Who should upgrade: Anyone who cooks regularly, cares about edge quality, or wants knives they can maintain and sharpen at home. For these cooks, a $20 Victorinox paring knife is a clear upgrade.

What to Buy Instead of a Forever Sharp Paring Knife

If you're replacing a Forever Sharp paring knife or looking for a better option:

Victorinox Fibrox 3.25-inch Paring Knife (~$20-25)

The culinary school standard. Swiss X50CrMoV15 steel at 58 HRC, Fibrox handle, NSF certified. Sharp, stays sharp with minimal maintenance, sharpens easily with a whetstone. At $20, it's the most clear-cut value paring knife available.

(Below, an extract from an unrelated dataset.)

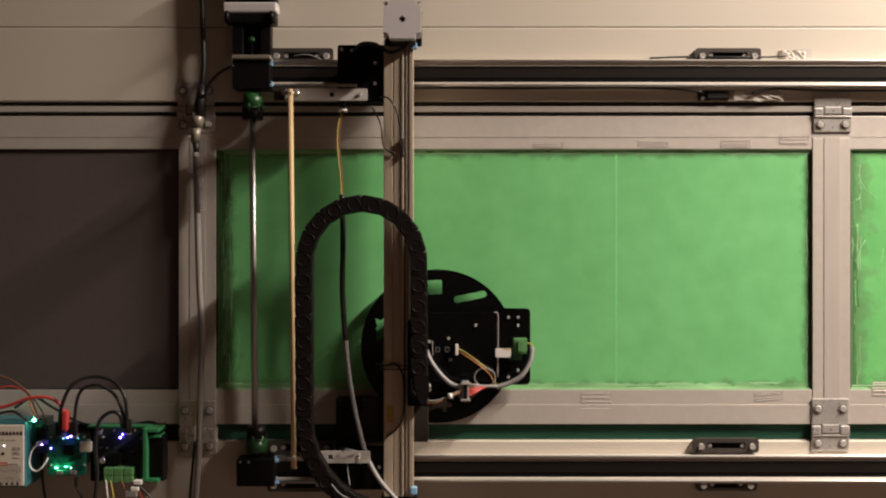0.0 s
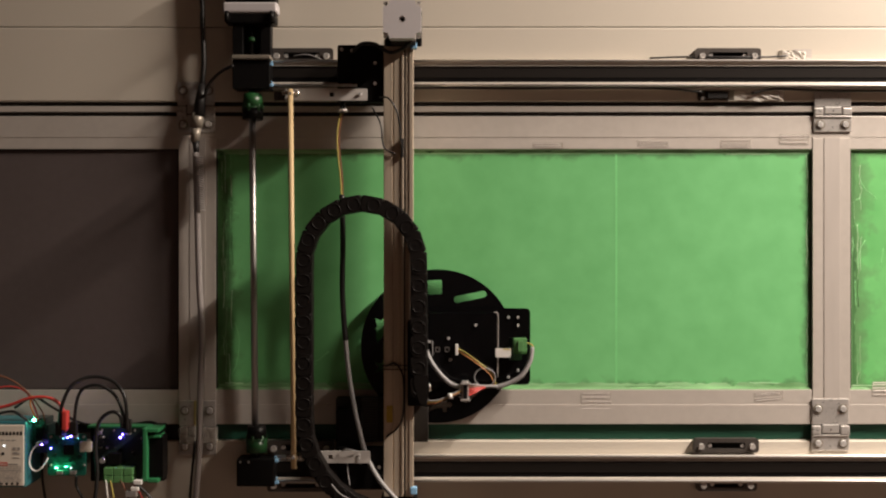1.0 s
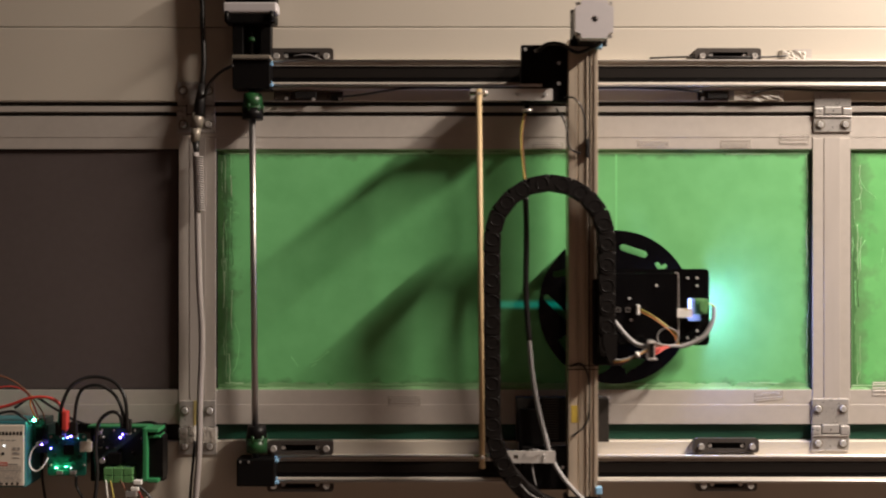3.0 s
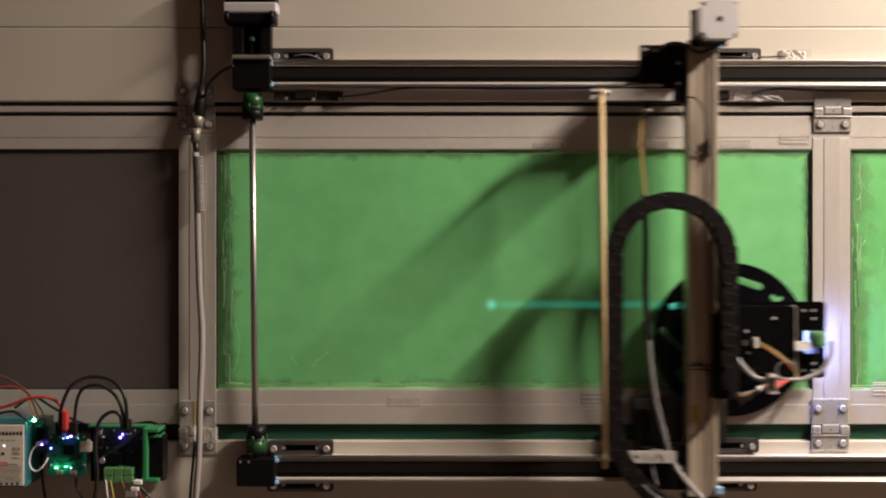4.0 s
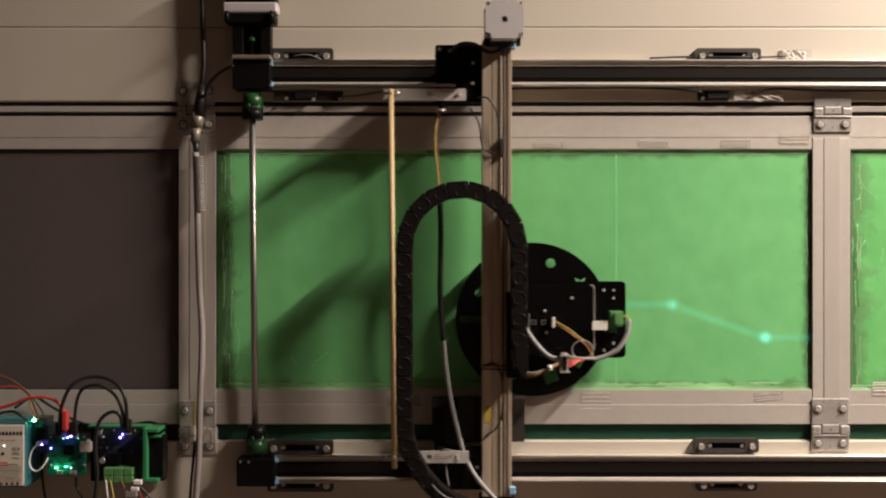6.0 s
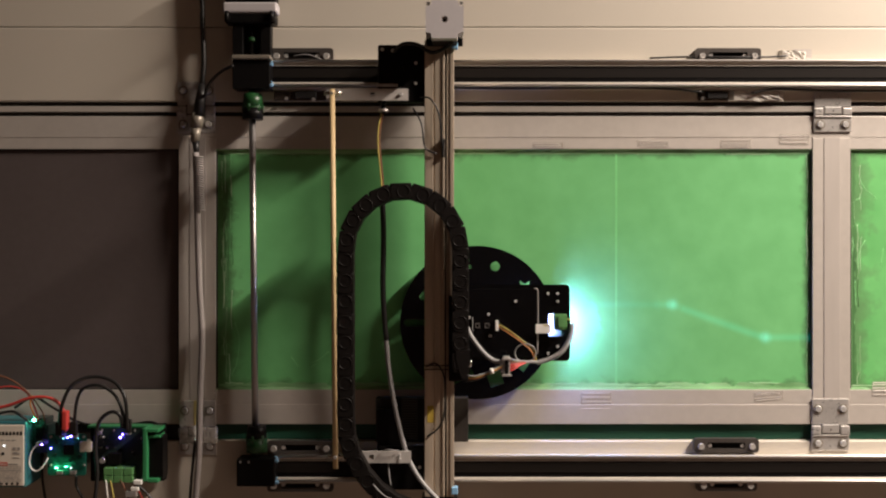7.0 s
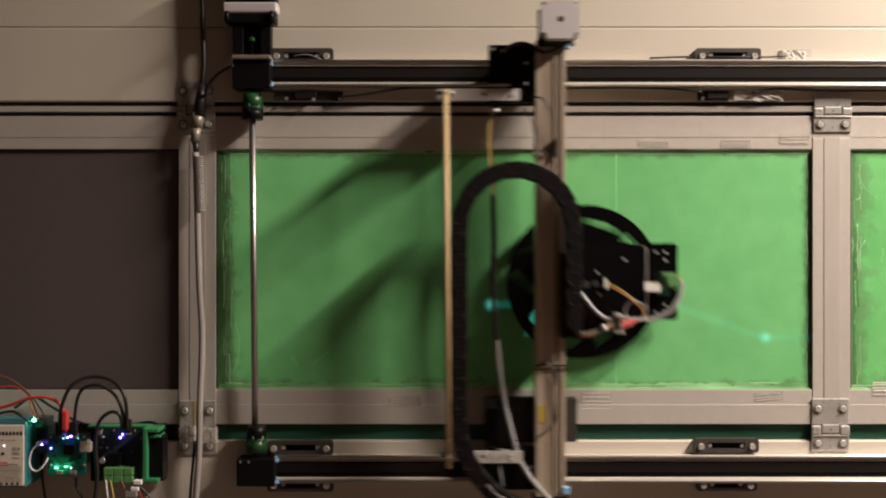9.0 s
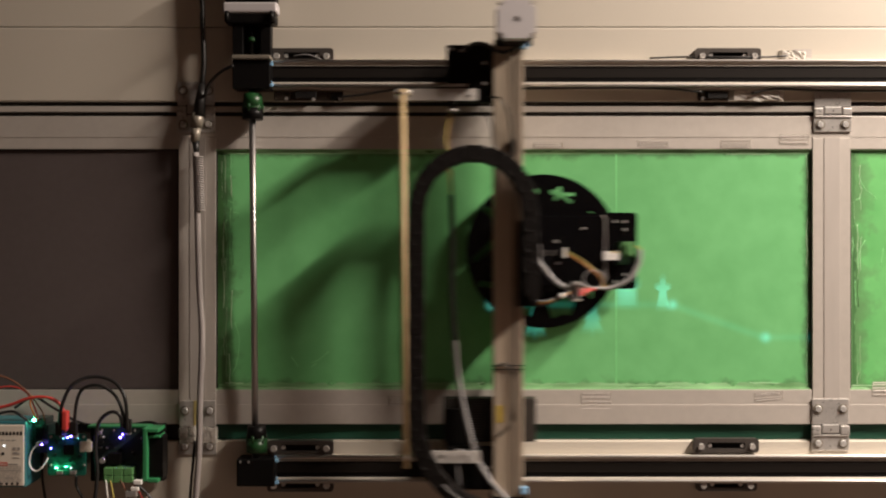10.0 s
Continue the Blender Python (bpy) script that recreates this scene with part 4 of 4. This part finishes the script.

Wüsthof Classic 3.5-inch Paring Knife (~$50-60)

Forged in Solingen, full tang, X50CrMoV15 at 58 HRC. Better construction than Victorinox, higher price. For cooks who want the premium German knife for their paring knife, this is the choice.

Tojiro DP 3.5-inch Petty Knife (~$40-50)

Japanese VG-10 steel at 60-61 HRC. Sharper than German options, thinner blade profile. For precision work like hulling strawberries or turning vegetables, the sharper Japanese edge is noticeably better.

For how paring knife options fit into a complete kitchen setup, the top kitchen knives guide covers the full range alongside chef's knives and other essentials.

The Micro-Serrated Edge: Not Just Forever Sharp

It's worth noting that micro-serrated edges are used by other knife brands beyond Forever Sharp. Victorinox's Swiss Classic line uses micro-serrations on some blades. Ginsu (another infomercial brand) uses similar technology. Cutco uses a patented Double-D serrated edge on their knives.

The technology has legitimate uses and isn't inherently inferior. For bread knives, the serration is standard and works well. For paring knives and chef's knives where sharpening and maintenance are expected, a smooth straight edge with proper steel is more practical for most home cooks.


FAQ

Can you sharpen a Forever Sharp paring knife?

Not at home with standard equipment. The micro-serrated edge requires specialized tools. Some professional sharpeners can work on them, but it's more involved than sharpening a straight-edged knife. When a Forever Sharp knife's edge wears out, replacement is usually more practical than sharpening.

Are Forever Sharp knives still being made?

The brand went through ownership changes after the infomercial era. Products may still be available through some retailers, but they're not a current major kitchen knife brand the way they were in the 1980s-90s.

Is the "never needs sharpening" claim real?

Partially. The micro-serrated edge stays functional longer than a smooth edge without sharpening, because the serration teeth maintain cutting ability even as the flat portions wear. But the edge does eventually wear, and maintenance requires specialized tools, not standard home sharpeners.

What's better than a Forever Sharp paring knife?

The Victorinox Fibrox 3.25-inch paring knife at $20-25 is the standard recommendation: documented Swiss steel, easy to sharpen at home, comfortable handle. It's what culinary schools use because it performs well and maintains easily.


Bottom Line

Forever Sharp paring knives use micro-serrated edges that stay functional for longer than smooth-edged knives without sharpening, which was their selling point in the infomercial era. The trade-off is that they can't be sharpened at home with standard equipment. For cooks who never maintain their knives, the self-maintaining serration has practical value. For cooks who want a knife they can sharpen and maintain at home, a $20 Victorinox paring knife with documented Swiss steel is the better investment.